Butler, 48, has defied the numerous skeptics who doubted she could sustain the Nest when it opened three years ago with space for 15 veterans.

She has stitched together public grants and private contributions to cover costs and renovate four of the 20 buildings on the bucolic, 125-acre site. The capacity has expanded to 75 and will reach 200 by next year as more buildings are restored, with one or two reserved for women. (The campus took in its first female veteran in April.) The growth has caught the attention of veterans advocates in Montana and Texas, who have contacted Butler about replicating her model in their states.

The Nest’s $35 daily rate is more like a suggested donation. Many veterans pay less based on a sliding scale of their income or benefits, and none is turned away. The majority are referred by Veterans Affairs hospitals in the nearby city of St. Cloud and Minneapolis. Most of the rest arrive from elsewhere in the Midwest; a few have traveled from as far away as Florida and New York.

Each veteran receives a separate room furnished with a donated bed, desk and other items, and those who are physically able help with chores. They prepare group meals and clean the buildings, shovel sidewalks and mow lawns, feed horses and plant crops on the property’s farm. Butler and her staff arrange VA appointments, job interviews and classes at area colleges and vocational schools, along with regular trips to the local movie theater and bowling alley.

The daily tasks and other activities further Butler’s mission to aid veterans in repairing their interior lives. The Nest offers therapy classes in art, writing and meditation, and licensed clinicians visit to provide substance abuse, marriage and family counseling. Two or three times a week, the veterans gather for a peer support meeting. The group discussions cultivate a sense of trust that has eluded them since their days in uniform.

“They have each other’s backs like they did when they were in the military,” said Butler, whose husband deployed to Iraq and Afghanistan with the Army National Guard. Two of his sons from a prior marriage also served combat tours, and one returned from Iraq plagued by depression that pushed him to the edge of suicide. His struggle moved Butler to create a space for veterans to look after their own.

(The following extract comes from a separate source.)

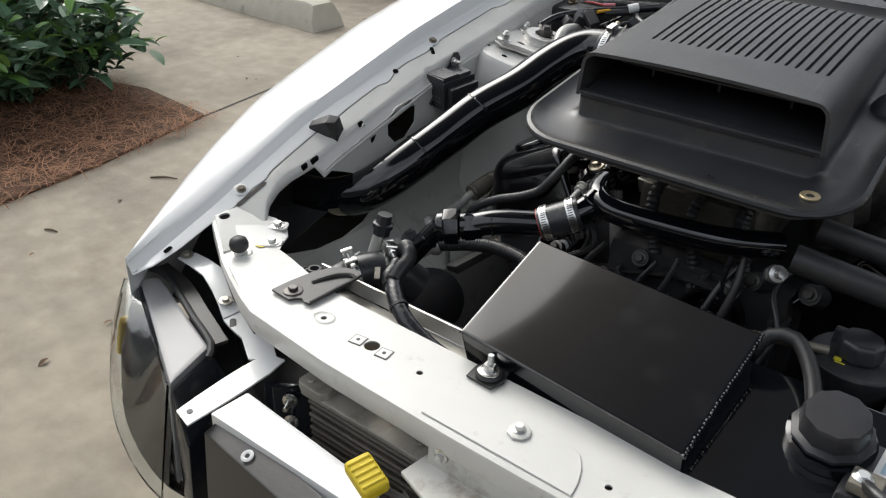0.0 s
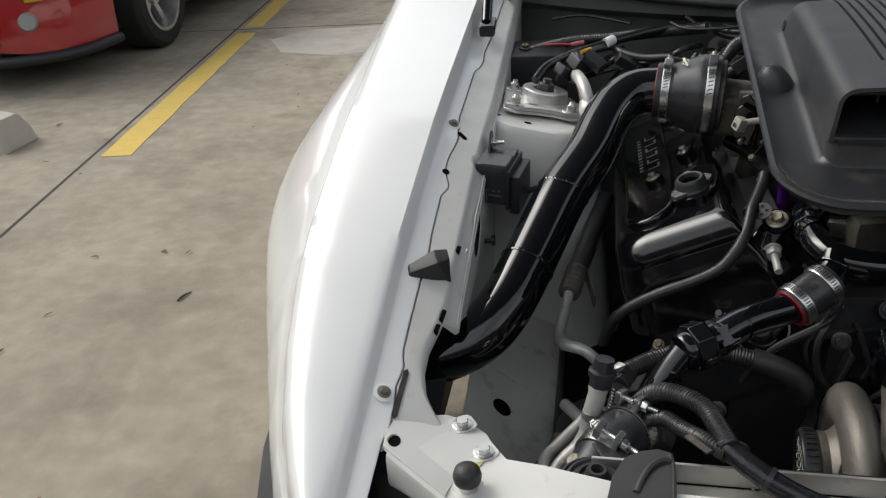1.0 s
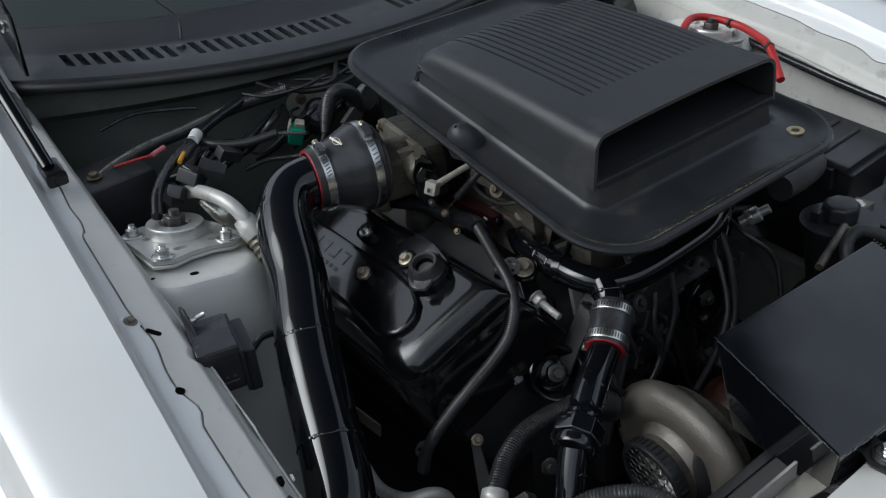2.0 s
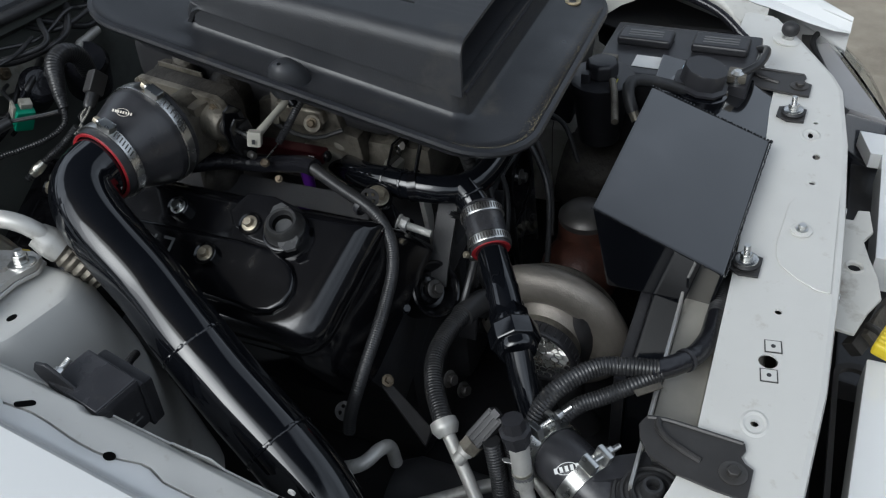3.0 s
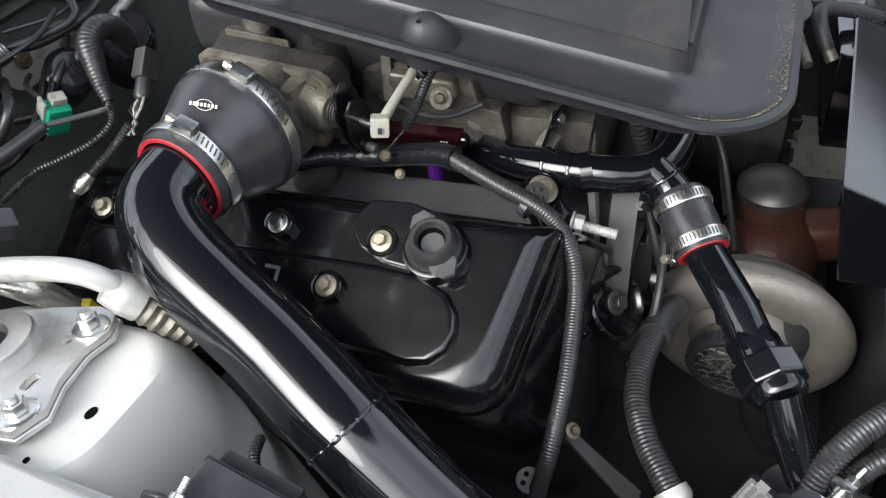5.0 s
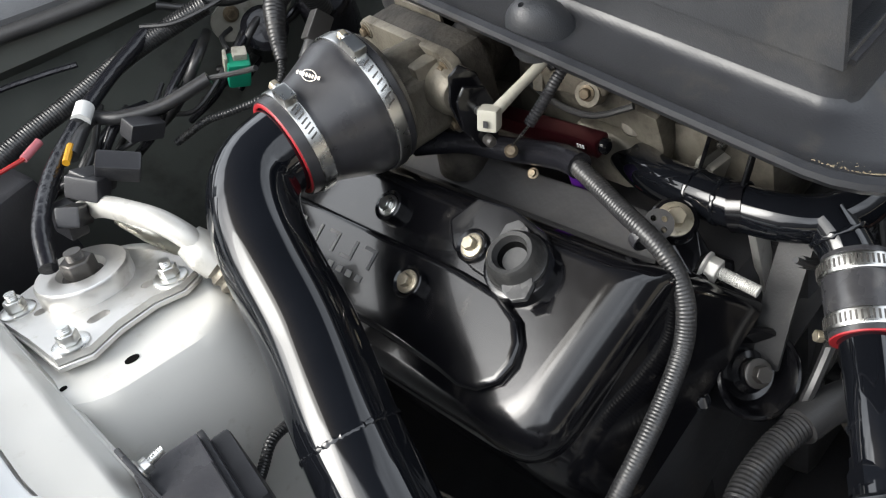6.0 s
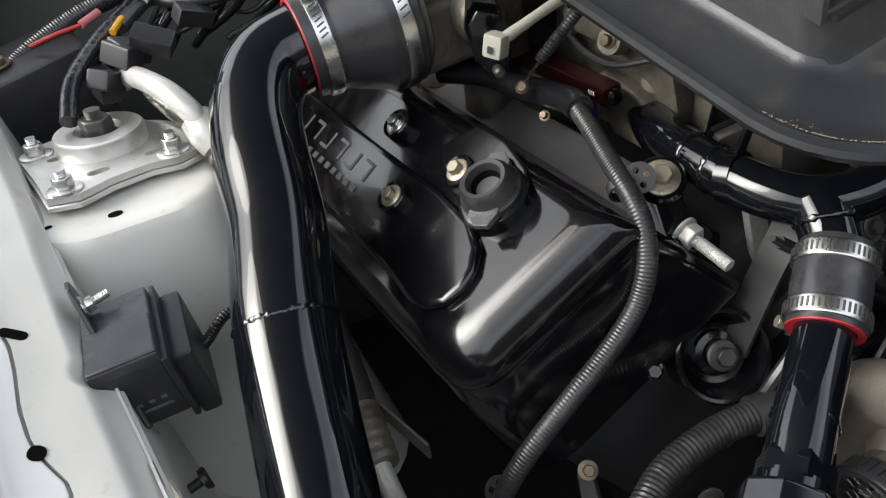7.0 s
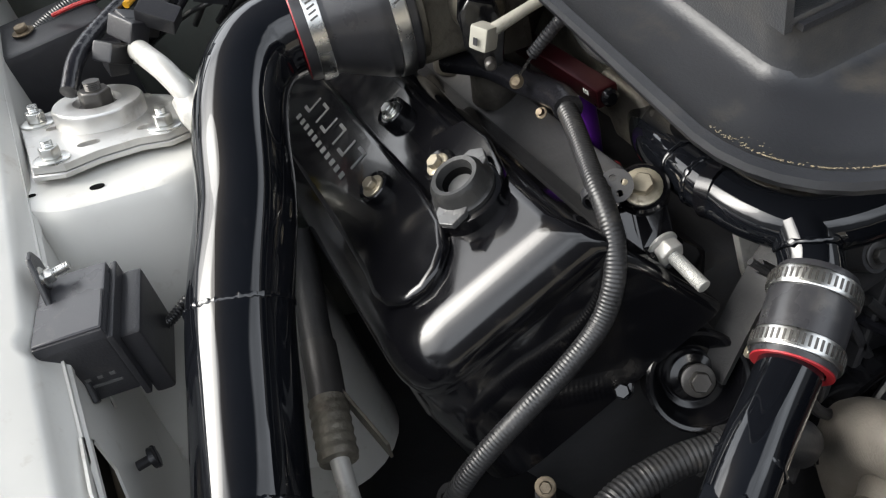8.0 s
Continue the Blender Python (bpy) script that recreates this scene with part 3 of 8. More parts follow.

“They know the best way to help one another,” she said. “To see them find hope again, to find family again, is profound.”

For Dan Klutenkamper, the empathy of fellow veterans rekindled his will to live. The retired Army sergeant copes with post-traumatic stress disorder, the invisible legacy of his two tours in Iraq and a third in Afghanistan. After his honorable discharge in 2011, he bottomed out in his parents’ basement, self-medicating with alcohol and pot. Thoughts of suicide clenched his mind.

“Being here has given me the time, space and security to understand my problems,” said Klutenkamper, 33, who moved into the Nest in fall 2013. He joined the resident staff last year and assists with admissions, peer support sessions and crisis intervention. “It’s such a relief just knowing I don’t have to be in a rush to get my stuff in order and be out the door.”

Klutenkamper has bonded with the Nest’s older veterans, particularly those who fought in Vietnam, drawing strength from their survival of the after-war. “We went to different places, but the same sort of bad stuff that happened to them happened to us,” he said. “You learn from them how to not let the experience destroy you.”

Butler’s faith in the power of veterans helping veterans extends to handing them control of the Nest’s future. Late last year, she transferred the property to a trust formed by a group of former servicemembers with whom she has worked to build the campus. Together they will continue to nurture her ethos of compassion without borders.

“If we believe in veterans, they start to believe in each other,” she said. “They didn’t give up on their country. We can’t give up on them.”